- **DATASET CONTENT**
* * * *
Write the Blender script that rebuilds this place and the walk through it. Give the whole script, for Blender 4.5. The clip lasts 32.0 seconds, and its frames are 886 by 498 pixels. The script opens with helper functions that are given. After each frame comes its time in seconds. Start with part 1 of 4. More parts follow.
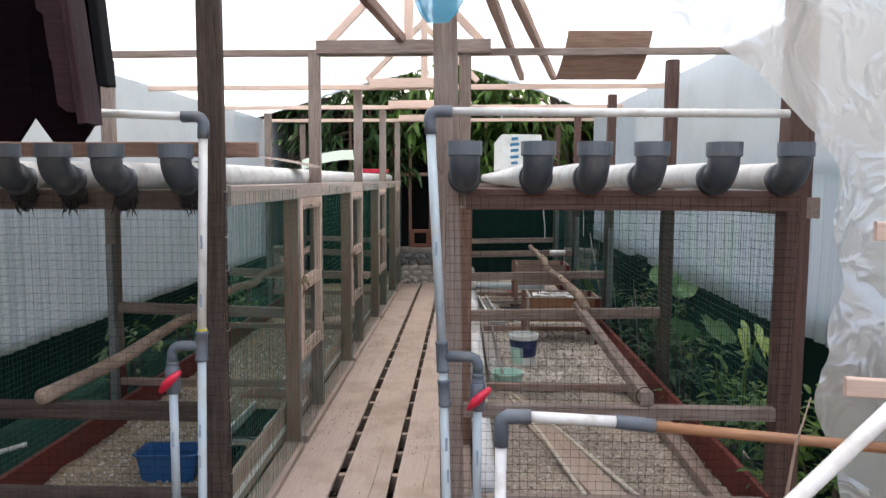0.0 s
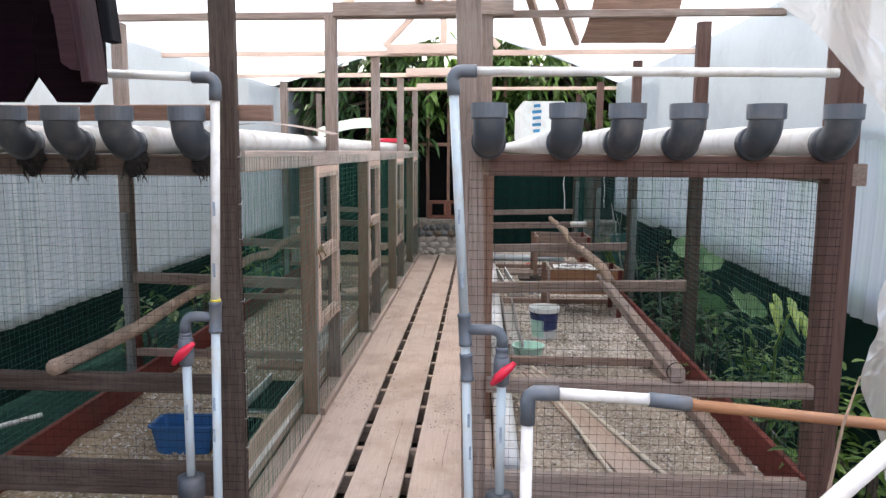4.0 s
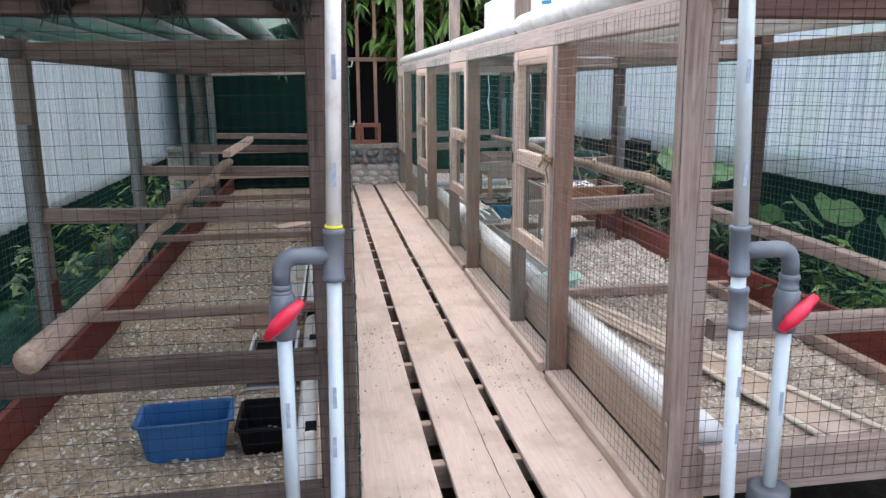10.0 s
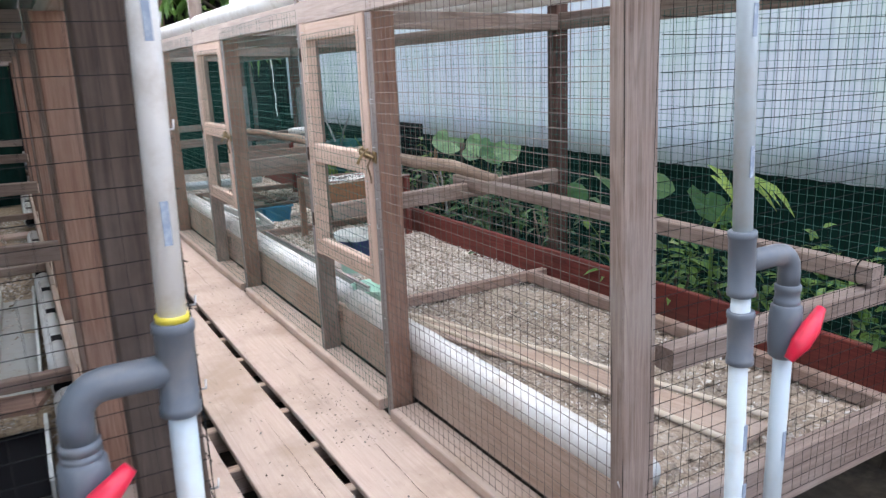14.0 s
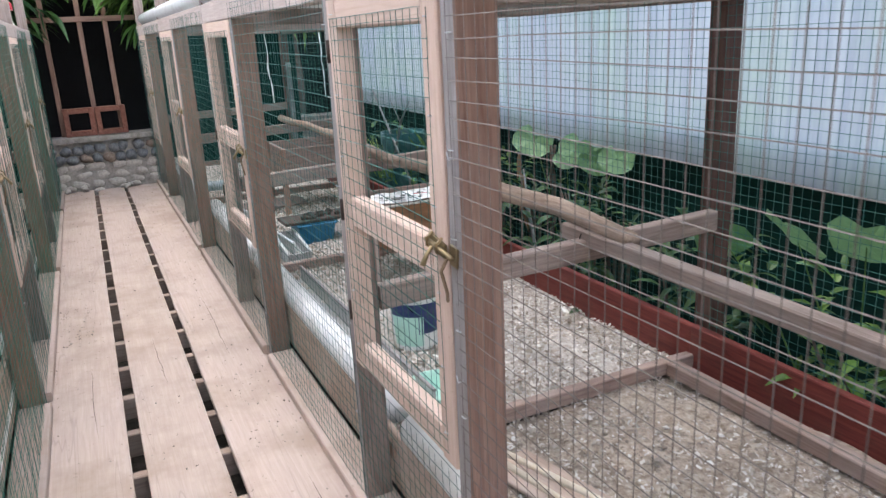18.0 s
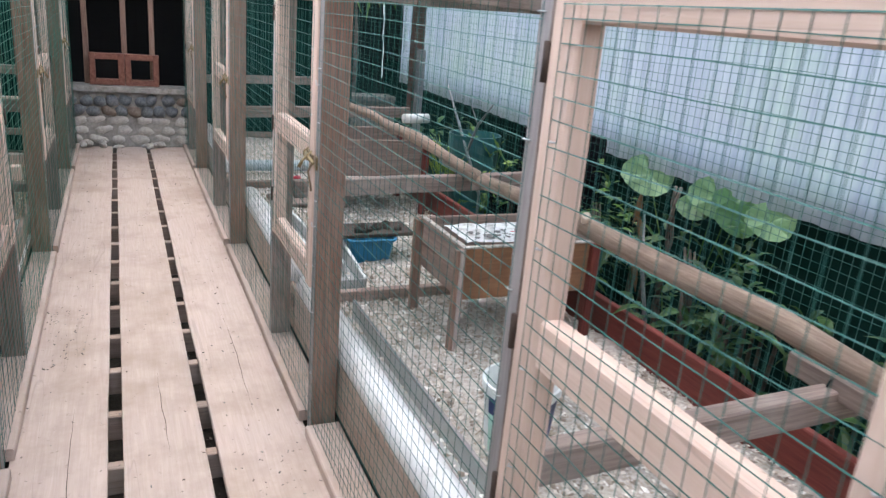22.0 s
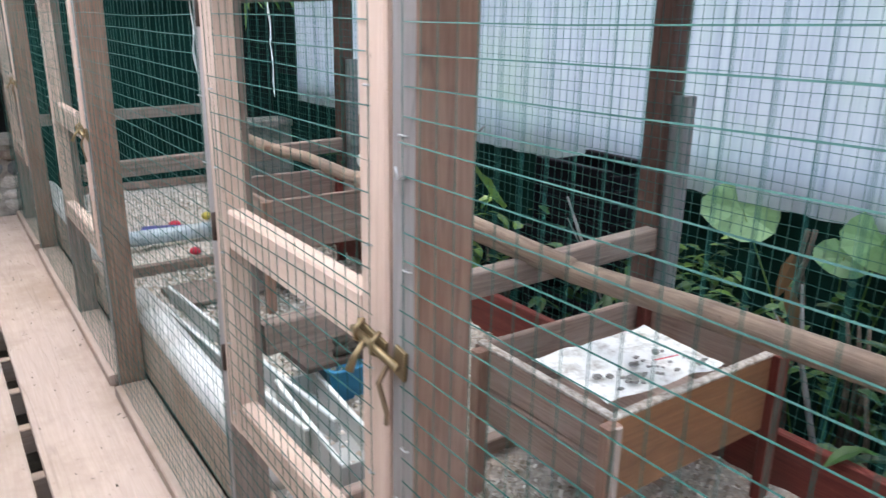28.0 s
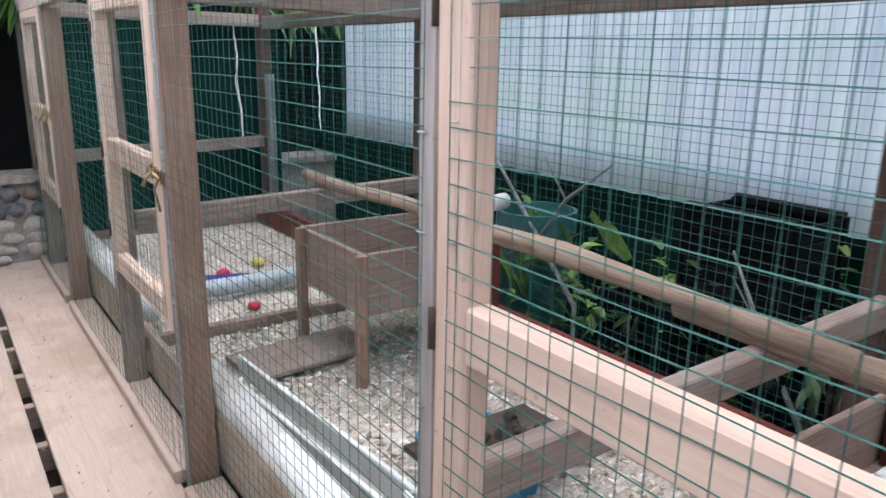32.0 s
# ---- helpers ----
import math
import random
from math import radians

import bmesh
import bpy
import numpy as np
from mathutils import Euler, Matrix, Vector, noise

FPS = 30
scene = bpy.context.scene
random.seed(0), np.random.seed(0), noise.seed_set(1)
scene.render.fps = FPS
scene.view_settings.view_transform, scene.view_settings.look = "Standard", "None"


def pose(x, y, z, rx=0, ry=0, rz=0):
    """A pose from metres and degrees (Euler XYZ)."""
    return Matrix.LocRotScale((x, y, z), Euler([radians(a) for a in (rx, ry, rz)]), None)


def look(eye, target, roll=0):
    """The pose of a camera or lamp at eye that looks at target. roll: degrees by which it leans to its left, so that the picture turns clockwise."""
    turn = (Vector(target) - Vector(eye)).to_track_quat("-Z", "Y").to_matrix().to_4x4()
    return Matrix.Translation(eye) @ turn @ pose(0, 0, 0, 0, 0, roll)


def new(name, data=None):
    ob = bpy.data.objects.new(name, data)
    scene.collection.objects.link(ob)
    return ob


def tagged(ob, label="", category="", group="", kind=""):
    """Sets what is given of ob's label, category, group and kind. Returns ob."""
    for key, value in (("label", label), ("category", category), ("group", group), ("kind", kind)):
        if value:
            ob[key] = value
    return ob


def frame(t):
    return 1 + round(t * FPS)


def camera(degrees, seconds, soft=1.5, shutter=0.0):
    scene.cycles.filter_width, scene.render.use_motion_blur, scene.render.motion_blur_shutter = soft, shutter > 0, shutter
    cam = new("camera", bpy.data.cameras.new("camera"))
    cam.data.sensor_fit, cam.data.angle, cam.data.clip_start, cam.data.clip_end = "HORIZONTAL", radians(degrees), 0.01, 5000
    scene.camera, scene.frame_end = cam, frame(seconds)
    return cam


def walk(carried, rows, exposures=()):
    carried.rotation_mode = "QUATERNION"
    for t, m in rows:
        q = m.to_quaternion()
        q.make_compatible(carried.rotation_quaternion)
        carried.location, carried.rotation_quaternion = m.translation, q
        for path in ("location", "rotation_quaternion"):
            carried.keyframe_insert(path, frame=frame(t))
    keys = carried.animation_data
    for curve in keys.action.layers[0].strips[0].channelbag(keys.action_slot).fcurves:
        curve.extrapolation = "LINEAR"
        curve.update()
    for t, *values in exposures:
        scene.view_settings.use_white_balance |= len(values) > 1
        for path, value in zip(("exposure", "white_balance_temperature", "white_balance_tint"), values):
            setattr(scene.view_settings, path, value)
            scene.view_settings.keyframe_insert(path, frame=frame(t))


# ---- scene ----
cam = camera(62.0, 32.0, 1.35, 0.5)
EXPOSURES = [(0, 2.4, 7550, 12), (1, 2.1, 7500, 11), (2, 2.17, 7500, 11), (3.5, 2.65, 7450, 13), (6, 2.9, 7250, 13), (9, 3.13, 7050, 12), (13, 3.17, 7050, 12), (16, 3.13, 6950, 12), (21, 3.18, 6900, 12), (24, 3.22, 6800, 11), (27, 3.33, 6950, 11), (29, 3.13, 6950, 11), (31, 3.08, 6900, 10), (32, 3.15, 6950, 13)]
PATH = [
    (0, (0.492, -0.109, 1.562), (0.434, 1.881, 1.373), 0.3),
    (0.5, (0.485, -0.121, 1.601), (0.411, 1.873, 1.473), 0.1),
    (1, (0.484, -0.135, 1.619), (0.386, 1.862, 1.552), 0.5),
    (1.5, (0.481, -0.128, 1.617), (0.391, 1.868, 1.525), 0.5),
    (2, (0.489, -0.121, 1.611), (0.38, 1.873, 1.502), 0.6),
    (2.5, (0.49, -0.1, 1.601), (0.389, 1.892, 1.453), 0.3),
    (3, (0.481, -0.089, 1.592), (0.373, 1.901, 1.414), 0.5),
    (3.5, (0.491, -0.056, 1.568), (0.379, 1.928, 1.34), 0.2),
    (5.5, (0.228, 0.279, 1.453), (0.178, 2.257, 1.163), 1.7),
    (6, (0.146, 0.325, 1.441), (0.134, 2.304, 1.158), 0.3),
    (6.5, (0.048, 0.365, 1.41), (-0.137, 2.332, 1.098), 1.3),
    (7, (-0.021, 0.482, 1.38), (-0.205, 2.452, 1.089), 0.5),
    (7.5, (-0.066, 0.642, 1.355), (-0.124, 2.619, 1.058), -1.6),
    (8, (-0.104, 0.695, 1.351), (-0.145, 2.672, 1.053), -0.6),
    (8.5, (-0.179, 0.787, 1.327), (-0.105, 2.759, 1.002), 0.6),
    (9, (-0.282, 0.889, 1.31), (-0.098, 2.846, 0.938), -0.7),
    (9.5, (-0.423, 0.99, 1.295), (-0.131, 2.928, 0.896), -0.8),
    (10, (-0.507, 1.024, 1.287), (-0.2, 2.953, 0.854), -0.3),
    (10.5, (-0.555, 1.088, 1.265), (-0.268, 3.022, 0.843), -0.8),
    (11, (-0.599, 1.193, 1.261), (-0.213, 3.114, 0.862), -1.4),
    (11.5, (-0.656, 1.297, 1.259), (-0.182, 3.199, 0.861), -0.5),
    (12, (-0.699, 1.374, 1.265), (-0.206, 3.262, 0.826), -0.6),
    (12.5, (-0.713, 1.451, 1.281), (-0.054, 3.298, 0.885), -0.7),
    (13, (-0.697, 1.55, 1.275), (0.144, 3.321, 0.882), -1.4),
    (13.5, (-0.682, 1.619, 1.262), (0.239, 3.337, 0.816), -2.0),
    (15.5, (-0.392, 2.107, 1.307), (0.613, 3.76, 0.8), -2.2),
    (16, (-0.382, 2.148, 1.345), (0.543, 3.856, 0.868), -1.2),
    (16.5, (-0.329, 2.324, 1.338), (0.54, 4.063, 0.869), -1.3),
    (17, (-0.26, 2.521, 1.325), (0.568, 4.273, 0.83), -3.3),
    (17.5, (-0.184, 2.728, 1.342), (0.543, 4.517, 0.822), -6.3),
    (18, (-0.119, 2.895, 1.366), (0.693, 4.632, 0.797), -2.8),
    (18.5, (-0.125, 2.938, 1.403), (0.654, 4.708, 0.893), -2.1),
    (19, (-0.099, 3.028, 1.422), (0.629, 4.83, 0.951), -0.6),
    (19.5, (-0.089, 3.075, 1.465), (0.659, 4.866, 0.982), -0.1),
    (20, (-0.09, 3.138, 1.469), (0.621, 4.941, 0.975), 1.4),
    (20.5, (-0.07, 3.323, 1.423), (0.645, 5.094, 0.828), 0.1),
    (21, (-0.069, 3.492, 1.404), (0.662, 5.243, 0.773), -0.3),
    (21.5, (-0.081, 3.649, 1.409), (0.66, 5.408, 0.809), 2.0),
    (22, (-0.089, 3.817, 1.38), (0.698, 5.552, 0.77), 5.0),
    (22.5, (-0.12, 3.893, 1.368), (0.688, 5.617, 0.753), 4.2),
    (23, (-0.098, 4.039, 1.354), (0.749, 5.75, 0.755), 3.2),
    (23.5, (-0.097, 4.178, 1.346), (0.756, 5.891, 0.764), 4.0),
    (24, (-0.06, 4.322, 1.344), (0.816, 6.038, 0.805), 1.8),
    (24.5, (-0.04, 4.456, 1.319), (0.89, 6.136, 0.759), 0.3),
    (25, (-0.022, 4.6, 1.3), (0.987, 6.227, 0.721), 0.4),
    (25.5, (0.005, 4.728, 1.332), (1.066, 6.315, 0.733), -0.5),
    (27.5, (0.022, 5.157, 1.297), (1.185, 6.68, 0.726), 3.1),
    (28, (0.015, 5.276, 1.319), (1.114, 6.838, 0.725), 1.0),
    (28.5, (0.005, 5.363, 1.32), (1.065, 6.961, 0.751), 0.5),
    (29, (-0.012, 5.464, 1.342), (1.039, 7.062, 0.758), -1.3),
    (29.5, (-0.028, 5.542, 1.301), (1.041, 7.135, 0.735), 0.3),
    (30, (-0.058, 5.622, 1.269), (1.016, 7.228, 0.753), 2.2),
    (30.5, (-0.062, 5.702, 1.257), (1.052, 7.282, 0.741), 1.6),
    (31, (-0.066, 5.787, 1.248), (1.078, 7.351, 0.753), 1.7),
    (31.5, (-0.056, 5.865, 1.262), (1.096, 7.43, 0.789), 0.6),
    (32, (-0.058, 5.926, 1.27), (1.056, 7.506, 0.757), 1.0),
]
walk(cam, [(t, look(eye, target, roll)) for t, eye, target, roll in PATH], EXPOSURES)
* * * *
- **WHAT IS NEEDED**
Can you repeat, word for word, every line above from the one containing "for path in" down to the one containing "curve.update()", including both?

- **SOLUTION FOR THIS TASK**
        for path in ("location", "rotation_quaternion"):
            carried.keyframe_insert(path, frame=frame(t))
    keys = carried.animation_data
    for curve in keys.action.layers[0].strips[0].channelbag(keys.action_slot).fcurves:
        curve.extrapolation = "LINEAR"
        curve.update()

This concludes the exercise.